Why Samuel? Whose prerogative?

The call comes to Samuel -- not to Eli, not to his sons. "Samuel did not yet know the LORD, and the word of the LORD had not yet been revealed to him." Samuel did not recognize God's voice. Samuel was mistaking the Lord's voice for Eli's voice. It took the presence and insight -- flawed though it may have been -- of Eli to recognize that it was the Lord calling. No matter how weak or even corrupt our elders might be, we still need them, and the powers of discernment that they've developed over the course of their lives, to help us recognize God's call, and to discern where that call might take us.

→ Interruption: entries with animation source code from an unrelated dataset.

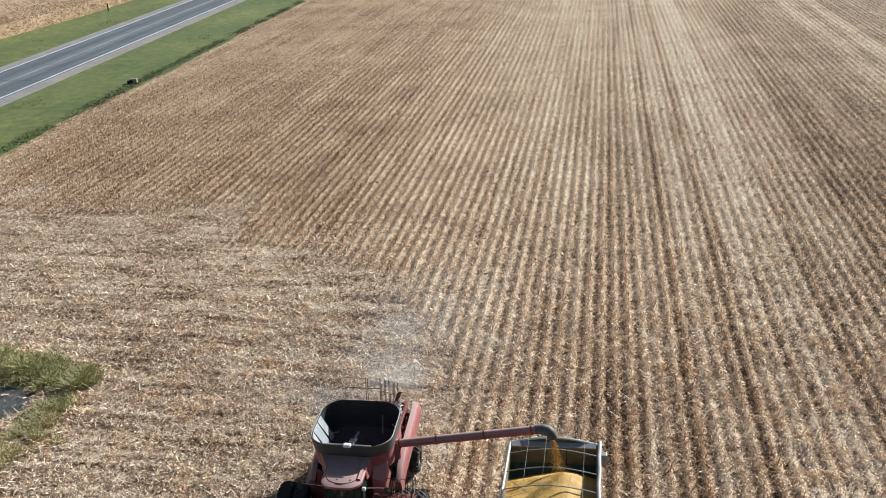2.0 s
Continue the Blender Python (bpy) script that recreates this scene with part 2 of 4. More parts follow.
def dust_material():
    m, nt, p = material("airborne_dust")
    math_, mixc, noise_, ramp, scaled, bump = nodes_for(nt)
    at = nt.nodes.new("ShaderNodeAttribute")
    at.attribute_name = "rows"
    grain = noise_(nt.nodes.new("ShaderNodeNewGeometry").outputs["Position"], 2.5, 4.0, 0.6)
    nt.links.new(math_("MULTIPLY", at.outputs["Fac"], math_("ADD", math_("MULTIPLY", grain, 1.2), 0.4)), p.inputs["Alpha"])
    nt.links.new(ramp(grain, [(0.3, (0.74, 0.73, 0.72)), (0.7, (0.82, 0.81, 0.79))]), p.inputs["Base Color"])
    p.inputs["Roughness"].default_value = 1.0
    p.inputs["Specular IOR Level"].default_value = 0.0
    return m


CHAFF = dust_material()
# grey soil, its dark tones also carrying the hollow's shade
SHADED_SOIL = mottled("shaded_grey_soil", [(0.3, (0.035, 0.035, 0.04)), (0.55, (0.085, 0.085, 0.09)), (0.75, (0.17, 0.165, 0.165))], 2.0, 0.9, 0.08)


# ---------- mesh helpers ----------
def box(bm, lo, hi, bev=0.0):
    r = bmesh.ops.create_cube(bm, size=1.0)
    for v in r["verts"]:
        v.co = Vector([lo[i] + (v.co[i] + 0.5) * (hi[i] - lo[i]) for i in range(3)])
    if bev:
        es = list({e for v in r["verts"] for e in v.link_edges})
        bmesh.ops.bevel(bm, geom=es, offset=bev, segments=2, affect="EDGES", profile=0.5)


def hull(bm, pts):
    vs = [bm.verts.new(p) for p in pts]
    r = bmesh.ops.convex_hull(bm, input=vs)
    junk = [g for g in r["geom_interior"] + r["geom_unused"] if isinstance(g, bmesh.types.BMVert)]
    if junk:
        bmesh.ops.delete(bm, geom=list(set(junk)), context="VERTS")


def tube(bm, pts, r, seg=8, r_end=None):
    pts = [Vector(p) for p in pts]
    rings = []
    for i, p in enumerate(pts):
        d = (pts[min(i + 1, len(pts) - 1)] - pts[max(i - 1, 0)]).normalized()
        side = d.cross(Vector((0, 0, 1)) if abs(d.z) < 0.9 else Vector((1, 0, 0))).normalized()
        up = side.cross(d)
        k = i / max(len(pts) - 1, 1)
        rr = r if r_end is None else r + (r_end - r) * k
        rings.append([bm.verts.new(p + rr * (math.cos(a) * side + math.sin(a) * up)) for a in [2 * math.pi * j / seg for j in range(seg)]])
    for a, b in zip(rings, rings[1:]):
        for j in range(seg):
            bm.faces.new((a[j], a[(j + 1) % seg], b[(j + 1) % seg], b[j]))
    bm.faces.new(rings[0][::-1])
    bm.faces.new(rings[-1])


def loft(bm, rings, cap=True):
    """Skin between closed rings of equal length."""
    rs = [[bm.verts.new(p) for p in ring] for ring in rings]
    n = len(rs[0])
    for a, b in zip(rs, rs[1:]):
        for j in range(n):
            bm.faces.new((a[j], a[(j + 1) % n], b[(j + 1) % n], b[j]))
    if cap:
        bm.faces.new(rs[0][::-1])
        bm.faces.new(rs[-1])


def prism(bm, pts, vec):
    loft(bm, [pts, [Vector(p) + Vector(vec) for p in pts]])


def part(name, bm, mat, parent, label="", smooth=False):
    bmesh.ops.recalc_face_normals(bm, faces=bm.faces)
    me = bpy.data.meshes.new(name)
    bm.to_mesh(me)
    bm.free()
    me.materials.append(mat)
    if smooth:
        for f in me.polygons:
            f.use_smooth = True
        me.set_sharp_from_angle(angle=radians(38))
    ob = new(name, me)
    ob.parent = parent
    return tagged(ob, label)


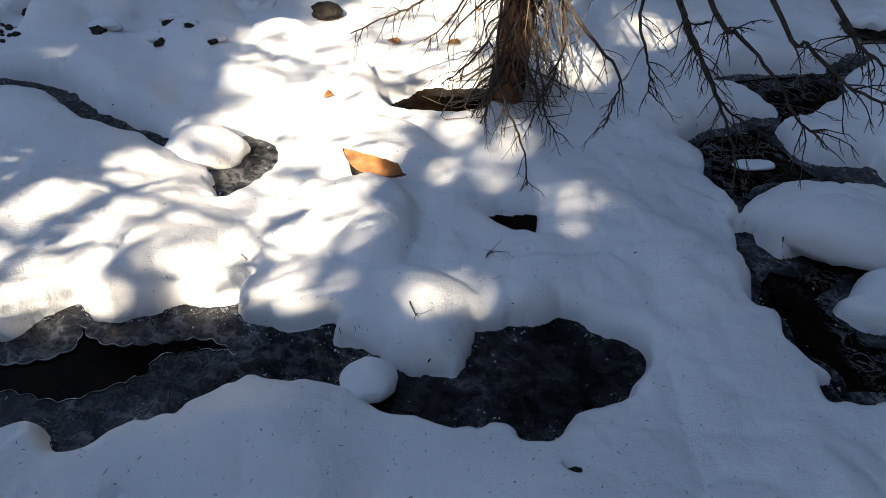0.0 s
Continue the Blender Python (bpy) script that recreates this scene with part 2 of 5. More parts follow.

One wonders about Eli. His sons are scoundrels; that is made more than abundantly clear. But what about him? Might there have been a time when the Lord called Eli, and Eli said "speak, Lord, for your servant is listening"? What happened? "The word of the LORD was rare in those days," we are told -- yet Eli knew the ways of the Lord well enough to know that it was indeed the Lord who was calling, and that Samuel was not just hearing things, or having a bad dream or whatever. Eli may have thought a deeply troubled, praying woman was merely drunk -- but when push came to proverbial shove, he knew when the Lord was speaking. We need our "elders" -- their counsel, their insight, their foresight. It was the foresight of Samuel's mother that led to his dedication to the God who calls. It was the flawed wisdom of Eli that recognized, finally, God's call. And not to stretch a point too far -- there was an "elder," a minister in a mainline denomination serving as chaplain right there in that national forest -- that our soldier could talk to about this strange occurrence. Our elders -- sometimes tragically blind, weak, misguided, deluded though they be -- nevertheless have served, and they are likely to know, finally, if it is God who calls.

God is speaking now. Do we hear? Does someone hear? And will we respond -- or will our tragic devotion to our own pursuits deafen us to that voice, or mislead us with thoughts that we are "just hearing things"? May we learn to listen! May we respect our elders, however weak or flawed! And may we be ready to hear and respond!